ON BEHALF OF Phenom Resources Corp.
per: "Paul Cowley" CEO & President
(604) 340-7711 pcowley@phenomresources.com www.phenomresources.com

Neither the TSX Venture Exchange nor its Regulation Services Provider (as that term is defined in policies of the TSX Venture Exchange) accepts responsibility for the adequacy or accuracy of this release.

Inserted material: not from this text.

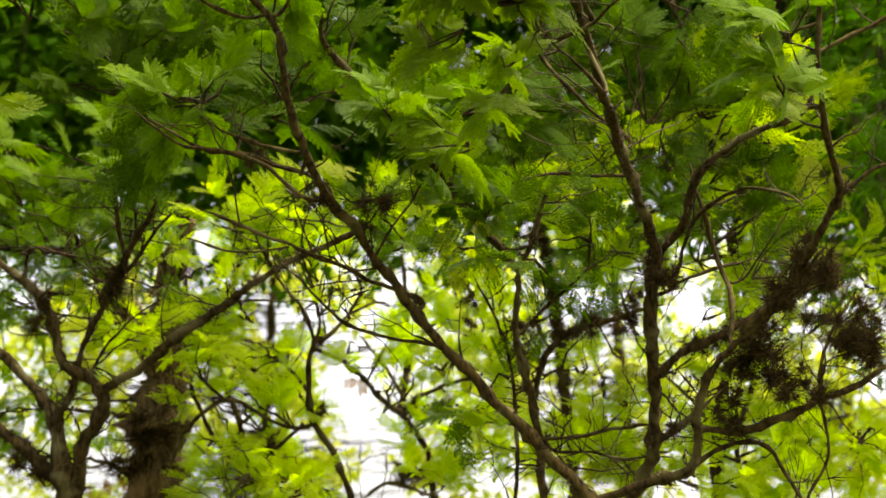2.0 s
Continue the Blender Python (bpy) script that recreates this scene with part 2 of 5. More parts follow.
# ---- leaves ----
def feather_leaf(pairs, teeth, droop, vee, bend=0.0, stalk=0.122, feather=0.042, wide=0.0052):
    """A twice-feathered leaf along +x: pairs of side feathers close together, each a blade with saw-toothed edges made of leaflets
    (teeth a side; 0: one blade). droop: how far it hangs; vee: how far the feathers stand up from the stalk; bend: sideways curve;
    stalk, feather and wide: the lengths of stalk and feathers, and half a feather's width."""
    L = stalk
    verts, quads = [], []

    def quad(*p):
        k = len(verts)
        verts.extend(p)
        quads.append((k, k + 1, k + 2, k + 3))

    w = 0.0007
    quad((0, -w, 0), (L * 0.5, -w, 0), (L * 0.5, w, 0), (0, w, 0))
    quad((L * 0.5, -w, 0), (L, 0, 0), (L, 0, 0.0002), (L * 0.5, w, 0))
    for i in range(pairs):
        f = (i + 0.5) / pairs
        x0 = L * (0.14 + 0.84 * f)
        for side in (-1, 1):
            length = feather * (0.46 + 0.6 * math.sin(math.pi * (0.16 + 0.66 * f)) ** 1.1) * rng.uniform(0.9, 1.06)
            ang = radians(66 - 30 * f * f + rng.normal(0, 4)) * side
            dx, dy = math.cos(ang), math.sin(ang)
            px, py = -dy, dx
            lift = vee + rng.normal(0.0, 0.07)
            roll = rng.normal(0, 0.13) + 0.12 * side
            half = wide * rng.uniform(0.85, 1.1)
            hang = droop * rng.uniform(0.6, 1.5)

            def at(s, o):
                curve = s * s * 0.16
                return (x0 + dx * length * s + px * o + length * curve * 0.6, dy * length * s + py * o, length * (lift * s - 1.3 * hang * s * s) + o * roll)

            if teeth == 0:
                quad(at(0, 0), at(0.5, -half), at(1, 0), at(0.5, half))
            else:
                pitch = 1.0 / teeth
                quad(at(0, -half * 0.07), at(0.97, -half * 0.05), at(0.97, half * 0.05), at(0, half * 0.07))
                for j in range(teeth):
                    s = (j + 0.4) * pitch
                    size = half * (0.55 + 0.55 * math.sin(math.pi * min(1, s * 0.8 + 0.2)))
                    for o in (-1, 1):
                        reach = size * rng.uniform(0.82, 1.12)
                        quad(at(s - pitch * 0.44, o * half * 0.05), at(s + pitch * 0.3, o * half * 0.05), at(s + pitch * rng.uniform(0.58, 0.76), o * reach * 0.86), at(s + pitch * 0.0, o * reach))
                quad(at(0.93, -half * 0.4), at(1.04, -half * 0.2), at(1.04, half * 0.2), at(0.93, half * 0.4))
    v = np.array(verts)
    along = v[:, 0] / L
    v[:, 2] -= droop * 2.4 * along ** 2 * L
    v[:, 1] += bend * along ** 2 * L
    return v, np.array(quads)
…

Forward-looking information
Certain statements in this news release constitute "forward-looking" statements. These statements relate to future events or the Company's future performance and include, but is not limited to, statements regarding the intended use of proceeds of the Offering, including funding work programs on the Company's exploration properties and for general working capital purposes, the receipt of final approval of the TSX Venture Exchange, and other statements that are not historical facts. All such statements involve substantial known and unknown risks, uncertainties and other factors which may cause the actual results to vary from those expressed or implied by such forward-looking statements. Forward-looking statements involve significant risks and uncertainties, they should not be read as guarantees of future performance or results, and they will not necessarily be accurate indications of whether or not such results will be achieved. Actual results could differ materially from those anticipated due to a number of factors and risks. Although the forward-looking statements contained in this news release are based upon what management of the Company believes are reasonable assumptions on the date of this news release, the Company cannot assure investors that actual results will be consistent with these forward-looking statements. Readers should not place undue reliance on forward-looking statements. The forward-looking statements contained in this press release are made as of the date hereof and the Company disclaims any intention or obligation to update or revise any forward-looking statements whether as a result of new information, future events or otherwise, except as required under applicable securities regulations.

Not for distribution to United States newswire services or for dissemination in the United States.